In August 2010 the Newcastle Chronicle ran the headline 'Bank vaults delaying demolition of city eyesore' in reference to the brutalist Bank of England building located on Pilgrim Street in Newcastle Upon Tyne, on a prime site at the entrance to the city.
With the heritage of Brutalism in Newcastle and across the country under threat - Owen Luder's Gateshead Trinity Square and the Newcastle City Library amongst a number of already demolished in recent years - the indefinite delaying of the Bank of England's demolition offered a site to explore the heritage of brutalism and propose viable alternative for its rehabilitation in the urban environment.

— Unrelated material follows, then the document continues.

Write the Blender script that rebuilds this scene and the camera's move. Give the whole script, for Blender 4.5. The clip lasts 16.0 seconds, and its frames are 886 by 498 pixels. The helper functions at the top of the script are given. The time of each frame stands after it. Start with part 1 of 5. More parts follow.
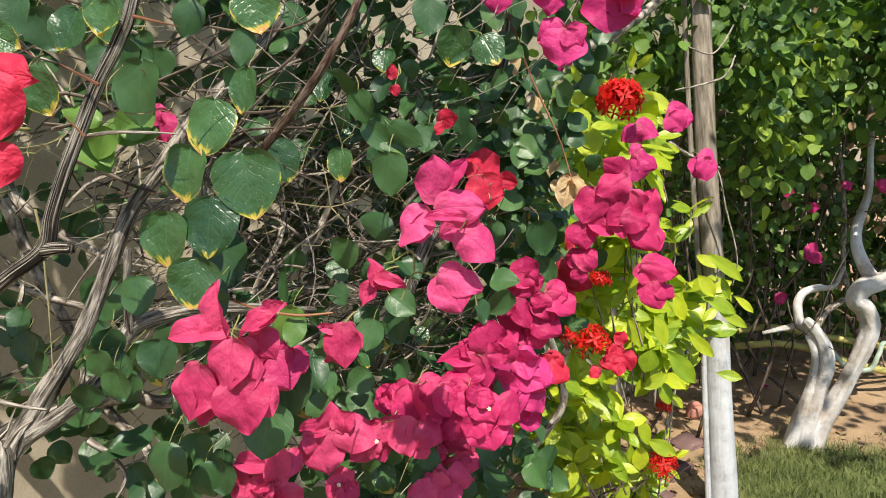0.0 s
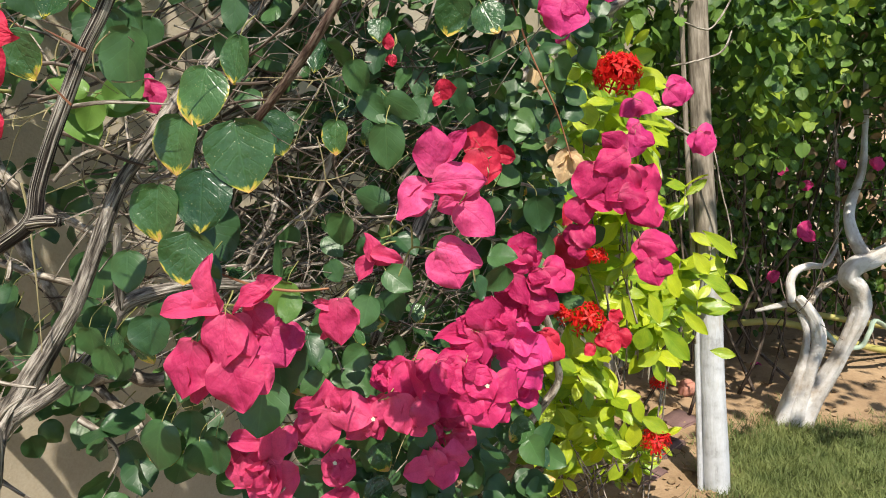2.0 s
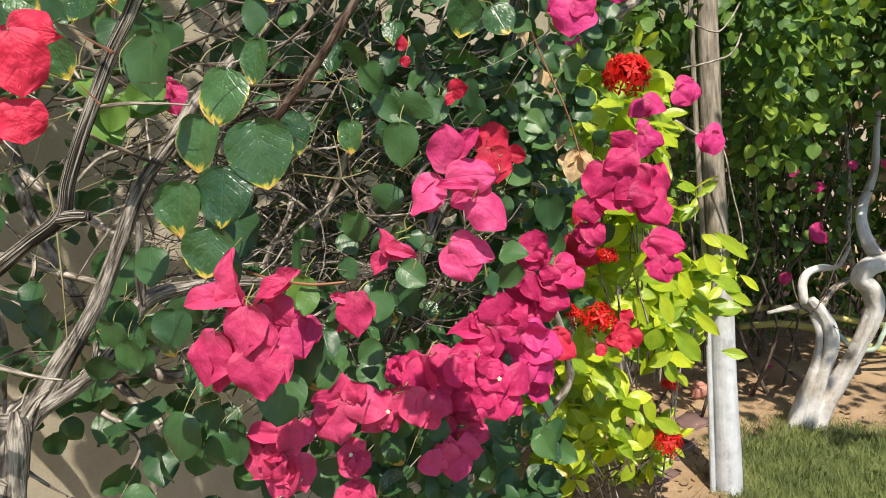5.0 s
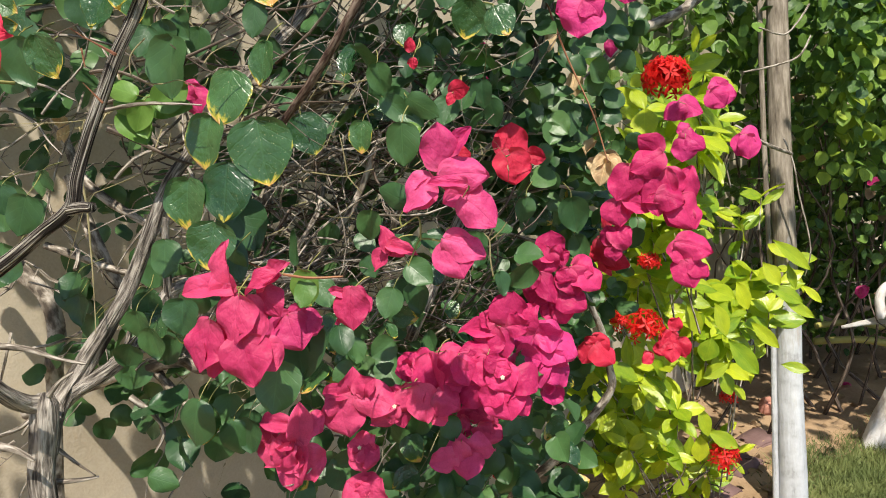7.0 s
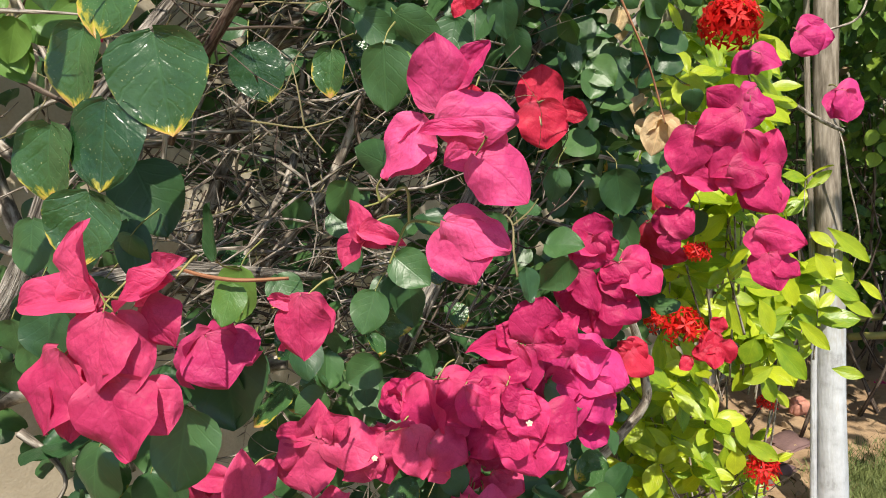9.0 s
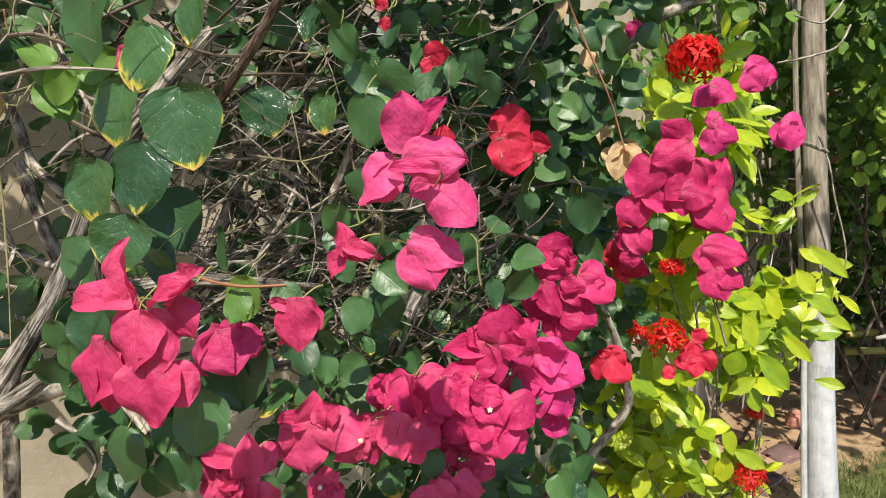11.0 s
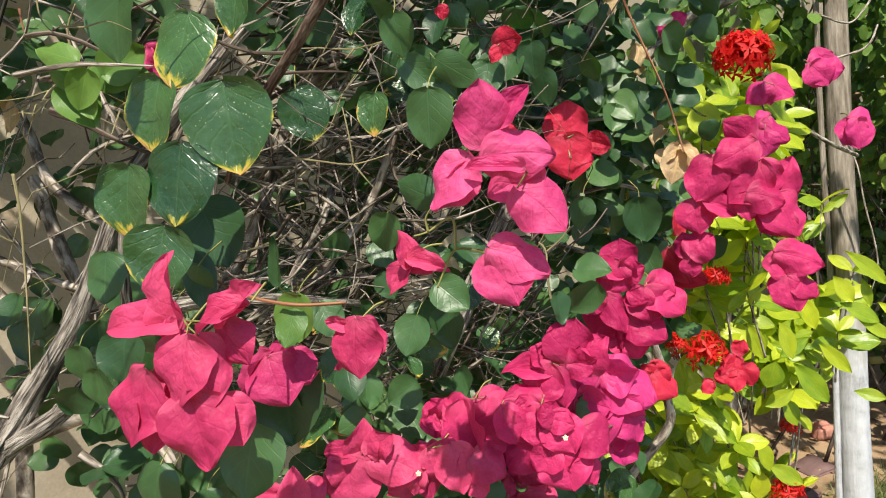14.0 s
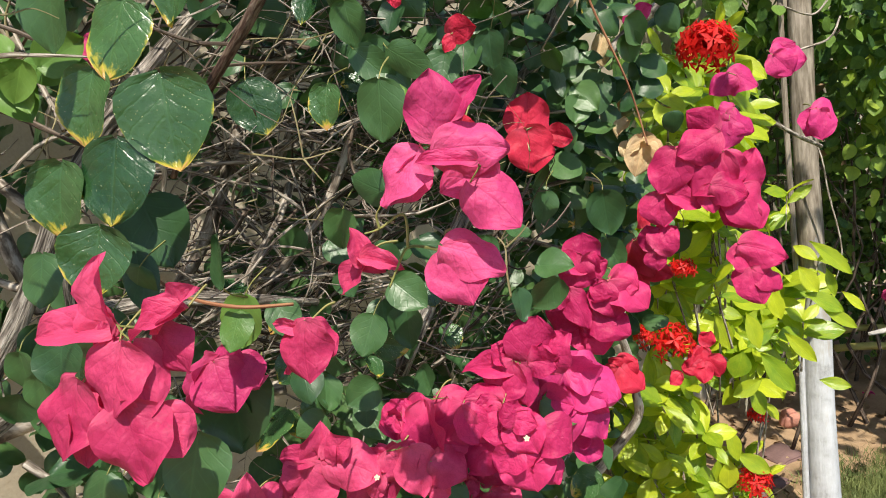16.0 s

Built in the late 1960s as a part of the infamous T. Dan Smith's plans for a new masterplan of the centre of Newcastle to a modernist rationale, one of the main issues with the building was the production of an awkward public route through the site and immediate context. Plans to make the site a link in a longer pedestrian route through town required the re-orientation of the building to address the individual pedestrian. This change in priority drove the material and structural agenda of the redesign. Whilst aiming to stay true to the brutalist aesthetic principles regarding the use of concrete, the design focussed on a more approachable tactility through a series of material explorations.
The programme for the building's re-appropriation as a bankers monastery and charity base was an attempt to revive the social agenda that existed at the heart of the Smithson's brutalist manifesto of 1954. Subverting the idea of financial capital as inherent to banks, the new programme offered a social agenda that is not for profit, as well as providing a place for guilty bankers to contribute their bit back to society.
Awards: RIBA Part II Hadrian Medal. RIBA Part II Silver Medal Nomination. HB Saint Memorial Award.